『キリクと魔女』
おやこ劇場ひろしま(こんどNPO法人になって、「子どもコミュニティネットひろしま」という名前になるらしい。おぼえられない・・)の特別企画で、映画『キリクと魔女』を観る。
去年の夏、日本公開にジブリの高畑勲が関わったというアニメ映画。
魔女カラバによって苦しめられているアフリカの村に生れた、キリクという男の子の冒険譚。途中まで、「男の子が老賢者に助言をもらって悪い女を倒し、人々を助けてヒーローになる」という物語の王道として展開。まるでユング心理学的な男の子の成長物語そのもので、ジェンダー的にはいかがなものか?? ナウシカとかトトロとか、女の子の物語を作っていたジブリが、なぜこの映画に関わったのか??などと思いつつ、見ていた。

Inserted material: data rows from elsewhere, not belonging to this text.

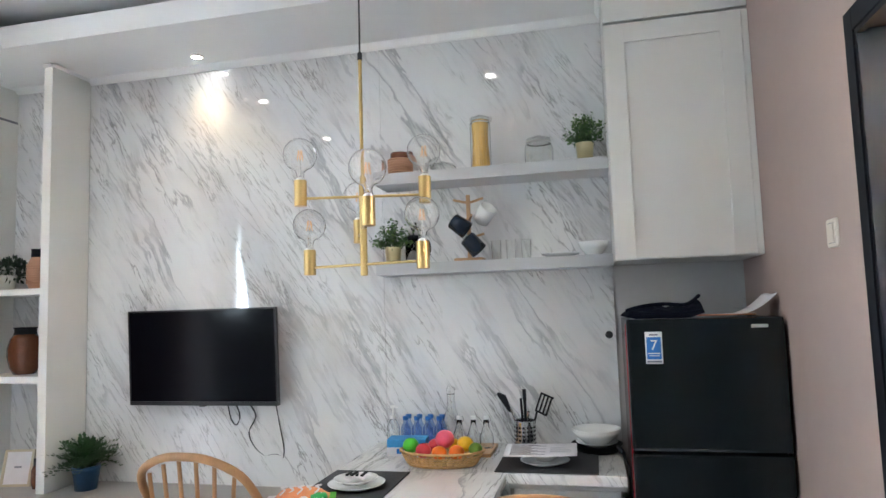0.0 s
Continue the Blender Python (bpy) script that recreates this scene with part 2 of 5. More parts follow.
M["paper"] = mat("printed_paper", (0.72, 0.69, 0.70), 0.7, var=0.05, scale=20)
M["orangep"] = mat("orange_print", (0.75, 0.28, 0.12), 0.6, var=0.15, scale=30)
M["ink"] = mat("grey_print", (0.2, 0.2, 0.22), 0.7)
M["blue"] = mat("blue_print", (0.02, 0.16, 0.5), 0.45, var=0.1, scale=20)
M["blue2"] = mat("carton_blue", (0.015, 0.19, 0.42), 0.55, var=0.15, scale=9)
M["whitep"] = mat("white_gloss", (0.80, 0.80, 0.79), 0.18, var=0.02)
M["plastic"] = mat("white_plastic", (0.74, 0.73, 0.70), 0.4, var=0.02)
M["acwhite"] = mat("warm_white_plastic", (0.78, 0.75, 0.69), 0.35, var=0.02)
M["tv"] = mat("tv_screen", (0.003, 0.003, 0.005), 0.12, spec=0.1, var=0.1)
M["tvb"] = mat("tv_bezel", (0.012, 0.012, 0.013), 0.3)
M["oak"] = mat("honey_oak", (0.35, 0.178, 0.07), 0.42, var=0.3, scale=6, fine=60, stretch=(3, 3, 0.5), bump=0.06)
M["maho"] = mat("mahogany_door", (0.13, 0.036, 0.014), 0.42, var=0.4, scale=5, fine=50, stretch=(4, 4, 0.35), coat=0.06)
M["bwood"] = mat("light_wood", (0.47, 0.28, 0.14), 0.5, var=0.25, scale=8, stretch=(4, 1, 1))
M["pframe"] = mat("pale_brass_frame", (0.50, 0.42, 0.30), 0.45, var=0.15, scale=9)
M["sealant"] = mat("yellowed_sealant", (0.33, 0.27, 0.17), 0.7, var=0.5, scale=30)
M["dshelf"] = mat("walnut_laminate", (0.13, 0.075, 0.045), 0.5, var=0.3, scale=5, stretch=(6, 0.6, 6))
M["curtain"] = mat("charcoal_curtain", (0.025, 0.028, 0.036), 0.9, var=0.25, scale=14, bump=0.3, bscale=350)
M["leaf"] = mat("plant_leaf", (0.036, 0.092, 0.022), 0.5, var=0.5, scale=60)
M["leafd"] = mat("dark_trailing_leaf", (0.012, 0.035, 0.016), 0.5, var=0.5, scale=60)
M["leafb"] = mat("fern_leaf", (0.03, 0.085, 0.022), 0.5, var=0.5, scale=60)
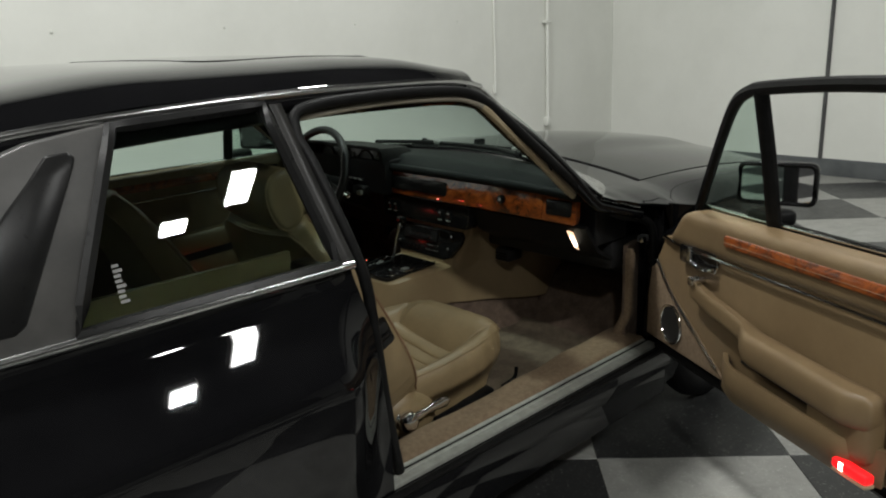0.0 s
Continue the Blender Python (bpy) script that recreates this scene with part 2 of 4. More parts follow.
def rbox(centre, half, r, n=(10, 10, 6), f=None):
    """A box with rounded edges and a fine grid, bent by f."""
    bm = bmesh.new()
    grid = {}

    def vert(i, j, k):
        if (i, j, k) not in grid:
            p = Vector([(2 * a / m - 1) * h for a, m, h in zip((i, j, k), n, half)])
            q = Vector([max(-(h - r), min(h - r, c)) for c, h in zip(p, half)])
            d = p - q
            if d.length > 1e-9:
                d = d.normalized() * r
            grid[i, j, k] = bm.verts.new((Vector(centre) + q + d)[:])
        return grid[i, j, k]

    for a in range(3):
        b, c = (a + 1) % 3, (a + 2) % 3
        for side in (0, n[a]):
            for i in range(n[b]):
                for j in range(n[c]):
                    quad = []
                    for di, dj in ((0, 0), (1, 0), (1, 1), (0, 1)):
                        key = [0, 0, 0]
                        key[a], key[b], key[c] = side, i + di, j + dj
                        quad.append(vert(*key))
                    bm.faces.new(quad)
    if f:
        warp(bm, f)
    return bm


def prism(outline, f, a, b, bevel=0.0, seg=2):
    """An outline of (u, v) points carried from depth a to depth b; f(u, v, depth) gives the place."""
    bm = bmesh.new()
    lo = [bm.verts.new(f(u, v, a)) for u, v in outline]
    hi = [bm.verts.new(f(u, v, b)) for u, v in outline]
    k = len(outline)
    bm.faces.new(lo)
    bm.faces.new(hi)
    for i in range(k):
        bm.faces.new((lo[i], lo[(i + 1) % k], hi[(i + 1) % k], hi[i]))
    bmesh.ops.recalc_face_normals(bm, faces=bm.faces)
    if bevel:
        bmesh.ops.bevel(bm, geom=bm.edges[:], offset=bevel, segments=seg, affect="EDGES", profile=0.5)
    return bm


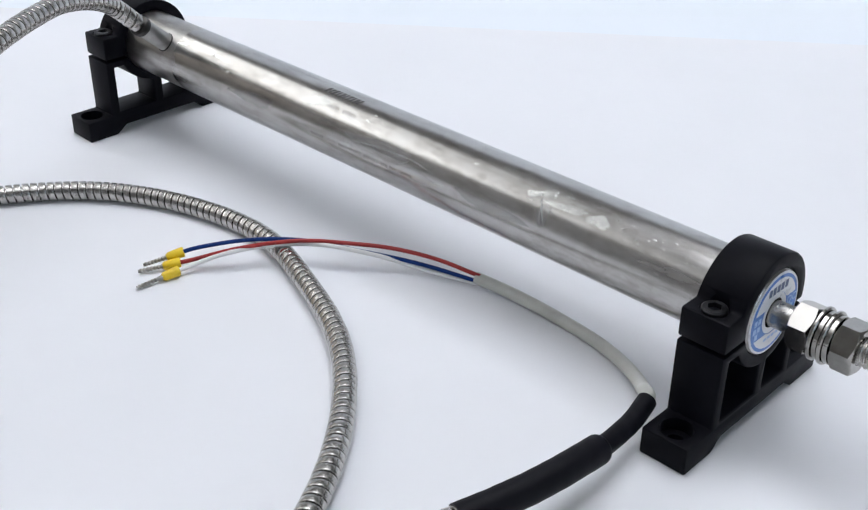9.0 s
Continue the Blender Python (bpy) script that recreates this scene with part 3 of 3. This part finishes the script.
def film_blister(x, a, length, width, turn=0.0, mat=FILM_CLOUD):
    """A lens of clouded film raised off the tube: length along it, width round it."""
    bm = bmesh.new()
    rings = []
    lift = min(length, width) * 0.03
    for q in (0.0, 0.35, 0.7, 1.0):
        ring = []
        for k in range(18):
            w = 2 * math.pi * k / 18
            e = q * (1 + 0.16 * math.sin(3 * w + x * 900) + 0.08 * math.sin(5 * w + a))
            dx, dy = e * length / 2 * math.cos(w), e * width / 2 * math.sin(w)
            dx, dy = dx * math.cos(turn) - dy * math.sin(turn), dx * math.sin(turn) + dy * math.cos(turn)
            ring.append(bm.verts.new(wrap(x + dx, a + math.degrees(dy / TUBE_R), TUBE_R + 0.00003 + lift * (1 - q * q))))
            if q == 0.0:
                break
        rings.append(ring)
    for k in range(18):
        j = (k + 1) % 18
        bm.faces.new((rings[0][0], rings[1][k], rings[1][j]))
        for p, q in zip(rings[1:], rings[2:]):
            bm.faces.new((p[k], q[k], q[j], p[j]))
    return part("film_blister", bm, mat, body, "whitish blister in clear film", smooth=180)


for x, a, length, width, turn in (
    (0.0845, 52.5, 0.0048, 0.0018, 0.25), (0.0889, 61, 0.0052, 0.0028, 0.25), (0.0965, 51, 0.0130, 0.0018, 0.10), (0.1086, 51, 0.0066, 0.0030, 0.05),
    (0.0956, 68, 0.0026, 0.0006, 0.1), (0.0590, 59.5, 0.0014, 0.0005, 0.1), (-0.0172, 52, 0.0100, 0.0030, 0.3), (-0.0787, 54.0, 0.0080, 0.0010, 0.0), (-0.0672, 36, 0.0022, 0.0008, 0.3), (-0.0990, 51, 0.0060, 0.0012, 0.2),
    (0.0093, 54, 0.0020, 0.0006, 0.0), (0.0103, 68, 0.0016, 0.0006, 0.0),
):
    film_blister(x, a, length * 1.25, width * 1.3, turn)
for x, a, length, width, turn in ((0.0190, 25, 0.0340, 0.0040, 0.03), (0.0900, 30, 0.0050, 0.0075, 0.1), (-0.0500, 12, 0.0260, 0.0045, 0.05), (0.0700, 8, 0.0300, 0.0040, -0.04)):
    film_blister(x, a, length, width, turn, FILM_HAZE)
rnd = random.Random(8)
for k in range(16):
    film_blister(rnd.uniform(0.112, 0.143), rnd.uniform(42, 66), rnd.uniform(0.0006, 0.0018), rnd.uniform(0.0003, 0.0007), rnd.uniform(-0.3, 0.6))

# the tube and all that sits on its axis are turned a little in plan
for ob in sensor.children:
    if not ob.name.startswith("cable_boss"):
        ob.matrix_local = Matrix.Rotation(radians(SKEW), 4, "Z")

# armoured hose: up from the boss, down to the paper, once round and over itself
HR = 0.0037
RISE = [(-0.1075, 0.0002, 0.0553), (-0.1080, -0.0028, 0.0583), (-0.1096, -0.0075, 0.0632), (-0.1057, -0.0173, 0.0696), (-0.1010, -0.0280, 0.0735), (-0.0958, -0.0387, 0.0759), (-0.0894, -0.0520, 0.0761), (-0.0776, -0.0724, 0.0753), (-0.0599, -0.1074, 0.0675), (-0.0460, -0.1414, 0.0571), (-0.0389, -0.1742, 0.0422), (-0.0343, -0.2080, 0.0248), (-0.0131, -0.2413, 0.0148), (0.0242, -0.2614, 0.0086), (0.0651, -0.2597, 0.0059), (0.0968, -0.2356, 0.0045)]
LOOP = [(0.1146, -0.2004), (0.1215, -0.1647), (0.1160, -0.1302), (0.1028, -0.0974), (0.0820, -0.0679), (0.0548, -0.0436), (0.0205, -0.0273), (-0.0168, -0.0167), (-0.0546, -0.0220), (-0.0876, -0.0389), (-0.1119, -0.0682), (-0.1272, -0.1055), (-0.1291, -0.1451), (-0.1172, -0.1819), (-0.0942, -0.2114), (-0.0626, -0.2317), (-0.0266, -0.2420), (0.0102, -0.2393), (0.0446, -0.2273)]
BACK = [(0.0731, -0.2033, 0.0048), (0.0970, -0.1731, 0.0078), (0.1152, -0.1421, 0.0111), (0.1274, -0.1118, 0.0114), (0.1387, -0.0818, 0.0126), (0.1405, -0.0762, 0.0128)]
PITCH = 0.00305
away = Vector((0, -AX_Y, -AX_Z))
hose_line = [Vector(p) + away for p in RISE + [(x, y, HR) for x, y in LOOP] + BACK]


# one turn of the strip: how far along the turn, how far below the crown
STRIP = [(0.0, 0.00115), (0.010, 0.00024), (0.035, 0.00010), (0.08, 0.00004), (0.16, 0.000012), (0.42, 0.0), (0.68, 0.000012), (0.76, 0.00004), (0.803, 0.00010), (0.828, 0.00024), (0.838, 0.00115)]


def strip_hose(points, sides=28):
    """Strip wound in a spiral: each ring of the mesh climbs one pitch per turn, so the joints run true."""
    c, u = spline(points, 3)
    c, u = spline(points, int(u[-1] / 0.0007))
    t, n, b = frames_along(c)
    rnd = np.random.default_rng(5)
    turns = int(u[-1] / PITCH)
    wob, tip = rnd.normal(0, 0.00003, turns + 3), rnd.normal(0, 0.00006, turns + 3)
    m = len(STRIP)
    ph = np.tile([q for q, _ in STRIP], turns)[:, None]
    low = np.tile([q for _, q in STRIP], turns)[:, None]
    turn = np.repeat(np.arange(turns), m)[:, None] + np.arange(sides)[None, :] / sides
    ang = 2 * math.pi * np.arange(sides)[None, :] / sides
    at = (turn + ph) * PITCH
    idx = np.arange(len(wob))
    r = HR - low + np.interp(turn, idx, wob) + np.interp(turn, idx, tip) * (ph - 0.43)
    pick = lambda a: np.stack([np.interp(at, u, a[:, k]) for k in range(3)], -1)
    v = pick(c) + r[..., None] * (np.cos(ang)[..., None] * pick(n) + np.sin(ang)[..., None] * pick(b))
    rows = turns * m
    i, k = np.meshgrid(np.arange(rows - 1), np.arange(sides - 1), indexing="ij")
    f = np.stack((i * sides + k, i * sides + k + 1, (i + 1) * sides + k + 1, (i + 1) * sides + k), -1).reshape(-1, 4)
    i = np.arange(rows - 1 - m)              # the seam joins a turn to the next one
    g = np.stack((i * sides + sides - 1, (i + m) * sides, (i + m + 1) * sides, (i + 1) * sides + sides - 1), -1)
    me = bpy.data.meshes.new("armoured_hose")
    me.from_pydata(v.reshape(-1, 3).tolist(), [], np.concatenate((f, g)).tolist())
    me.materials.append(HOSE_STEEL)
    me.polygons.foreach_set("use_smooth", [True] * len(me.polygons))
    me.set_sharp_from_angle(angle=radians(28))
    ob = new("armoured_hose", me)
    ob.parent = sensor
    return tagged(ob, "spiral wound stainless steel armoured hose")


strip_hose(hose_line)

# heat shrink, sheath and leads
SLEEVE = [Vector(p) + away for p in ((0.1387, -0.0818, 0.0126), (0.1407, -0.0757, 0.0128), (0.1451, -0.0601, 0.0135), (0.1471, -0.0445, 0.0131), (0.1467, -0.0285, 0.0110), (0.1449, -0.0150, 0.0102), (0.1437, -0.0088, 0.0110))]


def sleeve_profile(u, a):
    s = np.clip((0.0482 - u) / 0.0012, 0, 1)
    return 0.0029 + 0.0013 * s * s * (3 - 2 * s) + 0.00004 * np.sin(u * 900 + 2 * np.cos(a)) * np.cos(u * 310)


sleeve = swept("heat_shrink_sleeve", SLEEVE, sleeve_profile, sensor, HEATSHRINK, sides=28, step=0.0006, label="black heat shrink sleeve stepping down to the cable")
tail = SLEEVE[-1] - SLEEVE[-2]
tail = Matrix.Translation(SLEEVE[-1]) @ Vector((1, 0, 0)).rotation_difference(tail).to_matrix().to_4x4()
part("cut_end", turned(lathe_bm([(-0.0004, 0), (-0.0004, 0.0027), (0.00012, 0.0027), (0.0003, 0.0024), (0.0004, 0)], 28), tail), CUT_RUBBER, sleeve, "dull grey cut end of the sleeve", smooth=60)
SHEATH = [Vector(p) + away for p in ((0.1440, -0.0105, 0.0108), (0.1428, -0.0067, 0.0111), (0.1407, -0.0048, 0.0104), (0.1369, -0.0001, 0.0068), (0.1326, 0.0045, 0.0047), (0.1231, 0.0103, 0.0033), (0.1106, 0.0150, 0.0023), (0.0956, 0.0172, 0.0021), (0.0820, 0.0180, 0.0023), (0.0697, 0.0171, 0.0031), (0.0588, 0.0149, 0.0043))]
swept("cable_sheath", SHEATH, 0.0021, sensor, SHEATH_MAT, sides=24, step=0.001, label="grey white silicone cable sheath")

FERRULES = {"blue": ((-0.0266, -0.0473, 0.0042), (-0.0322, -0.0568, 0.0016)), "red": ((-0.0246, -0.0504, 0.0024), (-0.0308, -0.0600, 0.0010)), "white": ((-0.0202, -0.0541, 0.0019), (-0.0222, -0.0663, 0.0009))}
LEADS = {
    "red": (RED, [(-0.0100, -0.0322, 0.0072), (0.0050, -0.0158, 0.0096), (0.0176, -0.0050, 0.0092), (0.0308, 0.0036, 0.0089), (0.0440, 0.0100, 0.0077), (0.0605, 0.0149, 0.0056)]),
    "blue": (BLUE, [(-0.0179, -0.0370, 0.0075), (-0.0092, -0.0262, 0.0086), (0.0035, -0.0135, 0.0082), (0.0195, -0.0036, 0.0066), (0.0383, 0.0070, 0.0048), (0.0605, 0.0141, 0.0038)]),
    "white": (WHITE, [(-0.0119, -0.0365, 0.0061), (-0.0012, -0.0209, 0.0076), (0.0107, -0.0116, 0.0085), (0.0219, -0.0050, 0.0078), (0.0300, 0.0020, 0.0052), (0.0383, 0.0072, 0.0030), (0.0500, 0.0113, 0.0026), (0.0605, 0.0146, 0.0028)]),
}
for colour, (mat, line) in LEADS.items():
    c, tip = (Vector(q) + away for q in FERRULES[colour])
    d = (c - tip).normalized()
    q = Vector((1, 0, 0)).rotation_difference(d).to_matrix().to_4x4()
    wire = swept("lead_wire", [c + d * 0.001, c + d * 0.005] + [Vector(p) + away for p in line], 0.0008 if colour == "white" else 0.00074, sensor, mat, sides=12, step=0.0012, label=colour + " insulated lead wire", smooth=180)
    bm = lathe_bm([(-0.0030, 0), (-0.0030, 0.0011), (-0.0022, 0.0016), (0.0026, 0.00185), (0.0032, 0.00175), (0.0032, 0.0010), (0.0010, 0.0009), (0.0010, 0)], 28)
    part("ferrule_collar", turned(bm, Matrix.Translation(c) @ q), YELLOW, wire, "yellow plastic ferrule collar", smooth=40)
    length = (c - tip).length
    prof = [(-length, 0), (-length, 0.0006)]
    for k in range(14):
        prof.append((-length + 0.0004 + k * 0.0006, 0.00086 if k % 2 else 0.00060))
    prof += [(-0.0020, 0.0008), (-0.0020, 0)]
    part("ferrule_pin", turned(lathe_bm(prof, 14), Matrix.Translation(c) @ q), TIN, wire, "crimped tinned ferrule pin", smooth=30)

# ---------------------------------------------------------------- specks on the paper
rng = random.Random(11)
SPECKS = ((-0.1904, -0.1913), (-0.1238, -0.2066), (-0.1976, -0.1168), (-0.2454, -0.0990), (0.1467, -0.1254), (0.2273, -0.0395), (0.2389, 0.0001), (0.2307, 0.0152))
for x, y in SPECKS:
    bm = bmesh.new()
    bmesh.ops.create_icosphere(bm, subdivisions=1, radius=0.0004)
    for v in bm.verts:
        v.co *= rng.uniform(0.6, 1.2)
        v.co.z = max(v.co.z * 0.5, -0.0002)
    ob = part("dust_speck", bm, SPECK)
    ob.matrix_world = pose(x, y, 0.0003, 0, 0, rng.uniform(0, 360))
    tagged(ob, "tiny dark dust speck on the white paper", "speck", group="dust specks")
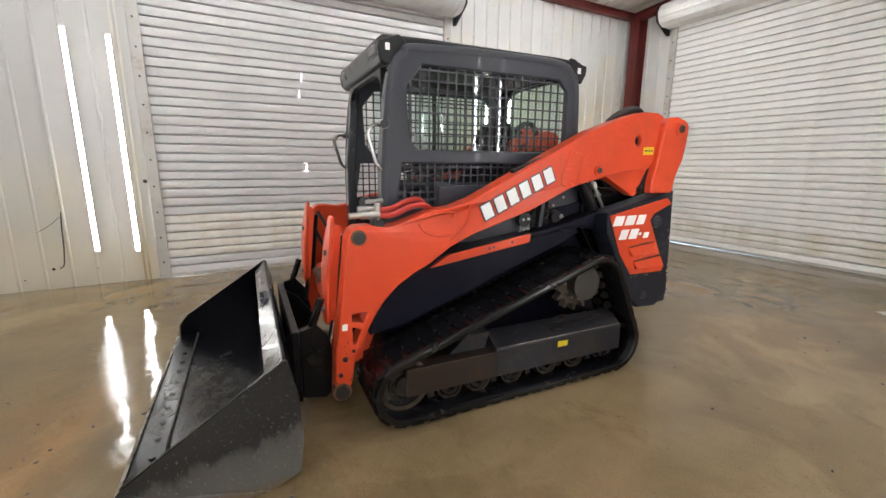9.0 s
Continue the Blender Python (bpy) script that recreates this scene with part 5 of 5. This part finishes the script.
# ---- open tailgate, swung out on its right-hand hinges
GATE_A, GATE_B = Vector((-0.42, 3.44)), Vector((-1.07, 4.468))
gv = GATE_B - GATE_A
GL = gv.length
gate_m = Matrix.Translation((GATE_A.x, GATE_A.y, 0.485)) @ Matrix.Rotation(math.atan2(gv.y, gv.x), 4, "Z")
# local: x from hinge to free edge, y = towards the machine's outside rear is negative, z up
GH = 0.745
gate = new("tailgate")
gate.parent = loader
gate.matrix_basis = gate_m
tagged(gate, "orange louvred tailgate, swung wide open")
RIM = [(0.0, 0.03), (0.03, 0.0), (GL - 0.06, 0.0), (GL, 0.02), (GL, GH - 0.01), (GL - 0.08, GH + 0.015), (0.20, GH), (0.0, GH - 0.03)]
bm = B()
holed(bm, RIM, [[(0.262, 0.070), (0.968, 0.070), (0.968, GH - 0.075), (0.262, GH - 0.075)]], -0.005, 0.015, "y")
part("gate_frame", bm, M_ORANGE, gate, "orange inner frame of the gate", False, 0.006)
for k in range(len(RIM)):
    p, q = Vector(RIM[k]), Vector(RIM[(k + 1) % len(RIM)])
    d = (q - p).normalized()
    nrm = Vector((-d.y, d.x)) * 0.012
    bm = B()
    prism(bm, [tuple(p), tuple(q), tuple(q + nrm), tuple(p + nrm)], 0.015, 0.112, "y")
    # top and hinge edges have shade in their colour, the others stay orange
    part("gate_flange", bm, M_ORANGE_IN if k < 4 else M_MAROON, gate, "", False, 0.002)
COLS = ((0.29, 0.535, 0.60), (0.58, 0.85, 0.515), (0.885, 1.14, 0.675))
bm = B()
holes = [rounded(a, b, c, d, 0.012, 2) for a, b, top in COLS for c, d in ((0.035, 0.225), (0.285, top))]
holed(bm, RIM, holes, 0.112, 0.128, "y")
part("gate_skin", bm, M_ORANGE, gate, "orange outer skin with grille openings", False, 0.006)
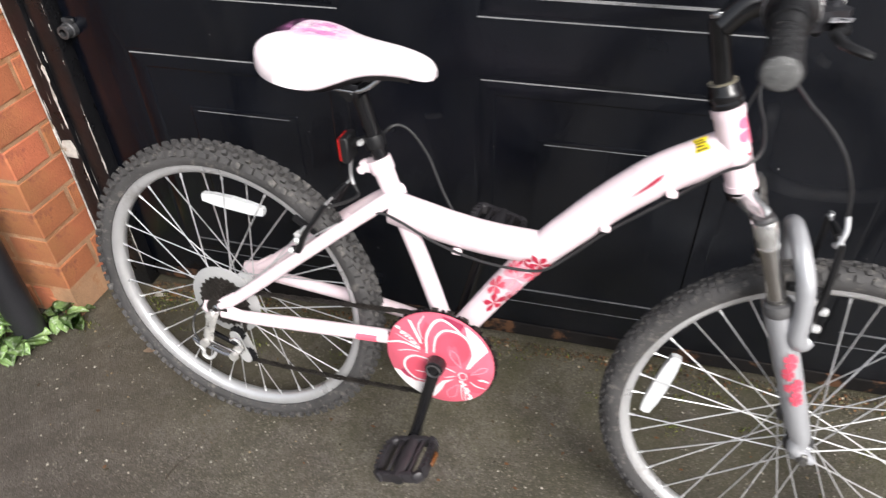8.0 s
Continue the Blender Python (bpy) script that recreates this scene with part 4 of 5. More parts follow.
def ribbons(name, strokes, mat, label):
    for s, w in strokes:
        o = stroke(s, w)
        n = len(o) // 2
        quads = [[o[k], o[k + 1], o[-2 - k], o[-1 - k]] for k in range(n - 1)]
        on_disc(name, quads, mat, label)


def polar(*pairs):
    return [(r * math.cos(radians(a)), r * math.sin(radians(a))) for r, a in pairs]


# petals, white petal outlines, stamens and pale segments of the rim
def guard_at(*points):
    """Points in shares of the guard's radius."""
    return [(0.0915 * x, 0.0915 * y) for x, y in points]


def petal(cx, cy, rx, ry, turn):
    c, s = math.cos(radians(turn)), math.sin(radians(turn))
    return guard_at(*[(cx + rx * math.cos(a) * c - ry * math.sin(a) * s, cy + rx * math.cos(a) * s + ry * math.sin(a) * c) for a in (2 * math.pi * k / 18 for k in range(18))])


def rim_piece(a0, a1, *inner):
    """An outline that follows the guard's rim from one angle to another and comes back through the given points."""
    return polar(*[(0.0913, a0 + (a1 - a0) * k / 10) for k in range(11)]) + guard_at(*inner)


def leaf_line(a, b, wide):
    """A narrow leaf outline from a to b, as two bowed strokes."""
    (x0, y0), (x1, y1) = a, b
    mx, my, dx, dy = (x0 + 2 * x1) / 3, (y0 + 2 * y1) / 3, (y0 - y1) * wide, (x1 - x0) * wide
    return [(guard_at(a, (mx + dx, my + dy), b), 0.0009), (guard_at(a, (mx - dx, my - dy), b), 0.0009)]


# petals in two pinks, crimson corners, white fields at the rim
for shape in (petal(0.24, 0.32, 0.38, 0.32, 70), petal(-0.42, -0.30, 0.25, 0.24, 10), petal(0.62, -0.36, 0.28, 0.22, -30)):
    on_disc("petal", [shape], ROSE, "deeper pink petal", lift=0.0004)
on_disc("petal", [guard_at((-0.36, 0.20), (-0.36, 0.50), (-0.27, 0.82), (-0.16, 0.72), (-0.20, 0.44), (-0.22, 0.18))], ROSE, "deeper pink petal", lift=0.0004)
on_disc("petal", [rim_piece(88, 64, (0.38, 0.72), (0.24, 0.83), (0.10, 0.90))], DARK_ROSE, "dark rose petal corner", lift=0.0005)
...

が、途中から思わぬ展開。魔女の背中のトゲを抜いたキリクは、魔力から解放されたカラバに求婚する。そして、半信半疑のカラバから口づけを受けるや、みるみる大きくなって好青年になる。
村に戻った二人を快くは迎えなかった村人たちだが、老賢者が、魔女に食べられたと思っていた男たちを連れ戻したことにより、二人は祝福されて物語終了。
古今東西、悪い魔女や妖怪はやっつけられて終わりだと思っていたので、この展開には、ちょっと驚く。
何だろう。
魔女の苦痛をヒーローが取り除き、女の口づけによってヒーローは成人になる。
カラバの背中に刺さったトゲは、もちろん心理的・肉体的な傷の象徴だろう。トゲが刺さった場面、短くてハッキリとわからなかったのだが、男たちにとり囲まれていたようだったので、女性が(性的に)男性に苦しめられた喩なのか。魔女と恐れられた女を、癒す男。そのことにより男も成長する。もともと、キリクは、なぜカラバが悪いことをするのか、その深層を気にしていた。
DVや慰安婦などの男性の性を含み持った暴力によって傷つけられる女、女の憎しみ。それを癒すことのできる男。そのことによって成長する男。……といった感じなのかなあ。
異性愛神話なところは気になるけれど、原型的な物語が、単に悪女を成敗する話ではないのは興味深い。
カラバの声は浅野温子だったというのも驚きだが、アフリカ調の音楽とあいまって、とくに後半1/3ぐらいから単純な「子ども向きの映画」ではなくなっていった気がする。